Brock connects Hillary’s radicalism with the teachings of two extreme left-wingers of the day: Carl Oglesby and Saul Alinsky. Oglesby, a Marxist theoretician who became head of Students for a Democratic Society (SDS), wrote for a radical magazine called motive, to which Hillary Rodham subscribed.

In a 1994 article in Newsweek, Hillary said she still had every issue of motive she received. According to Brock, she mentioned a piece by Oglesby that made an indelible mark on her. The piece was called “World Revolution and American Containment.”

In this piece, Oglesby asked, “What would be so obviously wrong about a Vietnam run by Ho Chi Minh [or] a Cuba by Castro. . .?” Oglesby also described the world he believed the U.S. wants:

[A] world safe for the American businessman to do his doings everywhere on terms always advantageous, in environments always protected by friendly or puppet oligarchies, by the old foreign grads of Fort Benning — or if push comes to shove, by the Marines themselves.

We want a world integrated in terms of the stability of labor, resources, production, and markets; and we want that integrated world to be managed by our business people. The United States, that, is an imperialist power.

This was the foreign policy analysis that Hillary Rodham found persuasive in 1966. And it was the analysis that Hillary Rodham Clinton apparently still considered impressive in 1994.

As for domestic politics, Saul Alinsky, leftist agitator and author of Rules for Radicals, was Hillary Rodham’s mentor. As her faculty adviser recalls, she “read all of Alinsky, and she was able to go and see him.”

It was the beginning of a beautiful friendship. Hillary was involved in bringing Alinsky to Wellesley to speak. She also interviewed him for her senior thesis, an analysis of Lyndon Johnson’s Community Action Program. Known as CAP, this was an anti-poverty program based on the idea of the federal government circumventing local politicians to some extent, and empowering radical community activists (or community organizers, if you prefer).

Alinsky’s thinking had inspired CAP. However, he was highly critical of the program because he thought it did not sufficiently empower the poor.

Hillary Rodham’s thesis was under lock and key at Wellesley when Brock wrote his book and, to my knowledge, still is. However, in 1993, she told the Washington Post that “I basically argued that [Alinsky] was right. . . .You know, I’ve been on this kick for 25 years.”

When Hillary Rodham graduated from college in 1969, Alinsky offered her a paid position as a trainee with a new institute he had founded to train activists. Alinsky died in 1972, but his institute would endure, helping to train generations of “community organizers.”

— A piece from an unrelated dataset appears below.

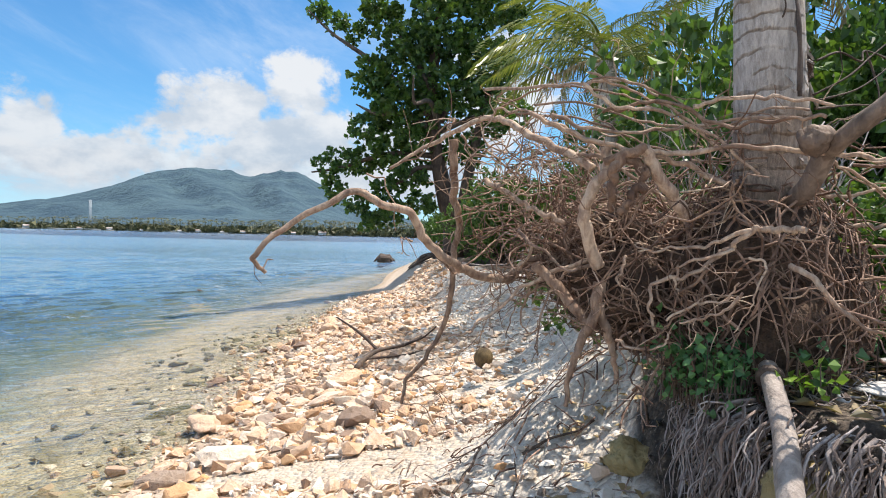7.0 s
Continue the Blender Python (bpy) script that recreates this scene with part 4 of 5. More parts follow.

Hillary turned down Alinsky’s offer, opting instead for law school. In an interview with the Chicago Times, she said she agreed with Alinsky about the need to obtain political power with which to push for more radical change than the Great Society envisaged. However, she questioned whether fighting for such power from outside the system would work. As she put it, Alinsky’s approach would not go over well with “the kind of people I grew up with in Park Ridge.”

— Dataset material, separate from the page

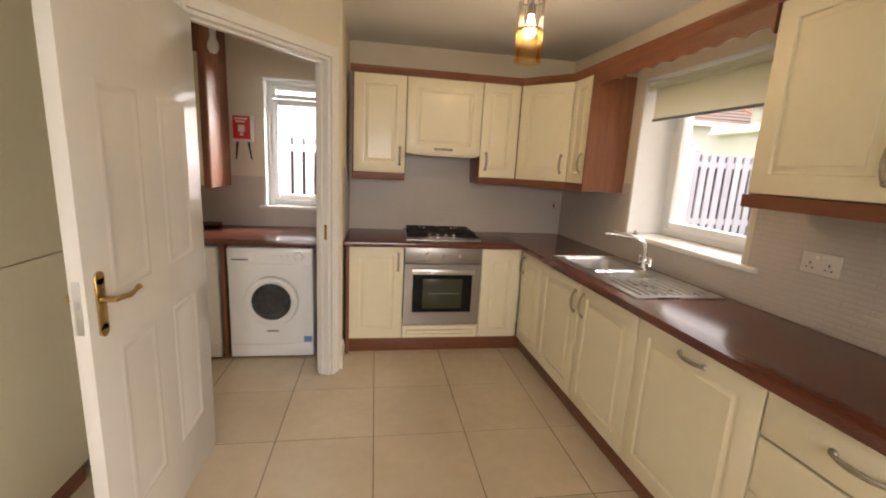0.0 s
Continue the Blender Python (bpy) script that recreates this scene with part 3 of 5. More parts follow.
FB = 3.137          # front plane of the base units on the back wall
FR = 1.285          # front plane of those along the window wall
ZD0, ZD1 = 0.125, 0.872
R = -90
DB, DR = YB - 0.01 - FB, XR - 0.01 - FR
unit("base_cupboard", face(-0.147, FB, 0), 0.419, ZD0, ZD1, DB, [(0.0, 0.419, ZD0, ZD1, 0.375, 0.755, False)], "cream base cupboard with a raised panel door beside the oven")
unit("base_cupboard", face(0.895, FB, 0), 0.335, ZD0, ZD1, DB, [(0.0, 0.318, ZD0, ZD1, None, 0, False)], "narrow cream corner cupboard beside the oven")
oh = thing("oven_housing", (0.58, FB + 0.2, ZD0), "cream oven housing with a shallow drawer front below", "cupboard", "fitted kitchen units")
part("drawer_front", moved(door_bm(0.622, 0.108, 0.02, True, 0.03), face(0.272, FB, ZD0)), CREAM, oh)
part("body", box(0.273, 0.893, FB + 0.021, YB - 0.01, ZD0, 0.235), CREAM, oh, smooth=False)
part("back_panel", box(0.273, 0.893, YB - 0.03, YB - 0.01, 0.235, ZD1), CREAM, oh, smooth=False)
LEAN[0] = 0.02
unit("base_cupboard", face(FR, FB - 0.002, 0, R), FB - 0.002 - 2.737, ZD0, ZD1, DR, [(0.0, FB - 0.002 - 2.737, ZD0, ZD1, 0.05, 0.755, False)], "cream corner base cupboard")
unit("sink_cupboard", face(FR, 2.735, 0, R), 1.092, ZD0, 0.70, DR, [(0.0, 0.545, ZD0, ZD1, 0.498, 0.74, False), (0.547, 1.092, ZD0, ZD1, 0.594, 0.74, False)], "cream double cupboard under the sink")
unit("dishwasher_cupboard", face(FR, 1.641, 0, R), 0.639, ZD0, ZD1, DR, [(0.0, 0.639, ZD0, ZD1, 0.335, 0.812, True)], "cream full-height appliance door with a level handle")
unit("drawer_unit", face(FR, 1.0, 0, R), 0.542, ZD0, ZD1, DR, [(0.0, 0.542, 0.706, ZD1, 0.271, 0.793, True), (0.0, 0.542, 0.505, 0.702, 0.271, 0.605, True), (0.0, 0.542, ZD0, 0.501, 0.271, 0.418, True)], "cream three-drawer base unit", body=BROWN)
LEAN[0] = 0.0
for nm, b in (("end_panel", box(-0.168, -0.149, FB - 0.006, YB - 0.01, 0, ZD1, 0.002)), ("end_panel", box(FR - 0.006, XR - 0.003, 0.436, 0.456, 0, ZD1, 0.002))):
    c = b.verts[:][0].co.copy()
    single(nm, b, BROWN, (c.x, c.y, 0), "walnut brown end panel of the base units", "end panel", "fitted kitchen units")
single("plinth_board", box(-0.147, FR + 0.0, FB + 0.045, FB + 0.062, 0.0, 0.122, 0.002), BROWNH, (0.5, FB + 0.05, 0), "walnut brown plinth board under the units", "plinth", "fitted kitchen units")
LEAN[0] = 0.02
single("plinth_board", box(FR + 0.045, FR + 0.062, 0.457, FB + 0.044, 0.0, 0.122, 0.002), BROWNH, (FR + 0.05, 1.8, 0), "walnut brown plinth board under the units", "plinth", "fitted kitchen units")

# worktops
SX0, SX1, SY0, SY1 = 1.335, 1.825, 1.745, 2.71
LEAN[0] = 0.0
bw = prism([(-0.188, FB - 0.032), (1.1975, FB - 0.032), (1.1845, YB - 0.007), (-0.188, YB - 0.007)], lambda u, v, d: (u, v, d), 0.874, 0.914)
bmesh.ops.bevel(bw, geom=[e for e in bw.edges if all(v.co.y < FB for v in e.verts) and abs(e.verts[0].co.z - e.verts[1].co.z) < 1e-4], offset=0.008, segments=2, affect="EDGES", profile=0.5)
single("worktop", bw, TOPX, (0.5, 3.4, 0.874), "dark walnut block worktop under the hob", "worktop", "worktops")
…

According to Brock, Hillary believed, instead, that the political power needed to bring about radical change could be seized by working within the system. Events have, I think, proven her correct up to a point.

What are we to make of Hillary Rodham’s radicalism? Plenty of college students in the 1960s flirted with these views. More than a few embraced the anti-Americanism of Carl Oglesby and/or the domestic leftism of Saul Alinsky.

However, Brock demonstrated through Hillary Rodham Clinton’s interviews with Newsweek and the Washington Post that she was still under these influences 25 years after graduating from college. As she said with regard to Alinsky’s critique of LBJ’s left-liberal Great Society, she has been on this kick for 25 years.

Has Hillary Clinton gotten off her left-wing “kicks” in the past 20 years? As a U.S. Senator and Secretary of State, she has not behaved as an uber-leftist. But to have behaved that way would have damaged her quest for political power — it would not have gone over well with the people she grew up with in Park Ridge.

Barack Obama’s example seems instructive. Initially, for example, he opposed gay marriage and executive amnesty, almost certainly in order to maintain his political viability. Now, he has shed these positions.

Hillary Clinton is also shedding. For example, she too has flipped on gay marriage and is no longer an avowed free-trader.

Some speculate that Hillary is moving leftward to improve her standing with the Democratic base. That’s quite possible, although she is running all but unopposed for her party’s nomination.

I think it’s likely — and not inconsistent with ascribing a political motive to her leftward tacking — that Hillary Clinton retains much of the radicalism that Hillary Rodham embraced in the late 1960s and that Hillary Rodham Clinton boasted of in the mid 1990s. At a minimum, it’s fair to ask her when she first rejected the thinking of Carl Oglesby and Saul Alinsky, whether the rejection is complete, and what prompted the rejection.

Unfortunately, Hillary Clinton isn’t answering questions more innocuous than these. Lately, in fact, she’s not answering questions at all.

It’s also fair to wonder whether, having compromised on so much over the years — both politically and personally — a President Hillary Clinton would want badly to reassert herself as Hillary Rodham, girl radical.

Brock wrote that because of her compromises, “Hillary’s struggle to preserve her dignity and integrity has become the central drama of her life.” I shudder to contemplate seeing this drama played out in the Oval Office.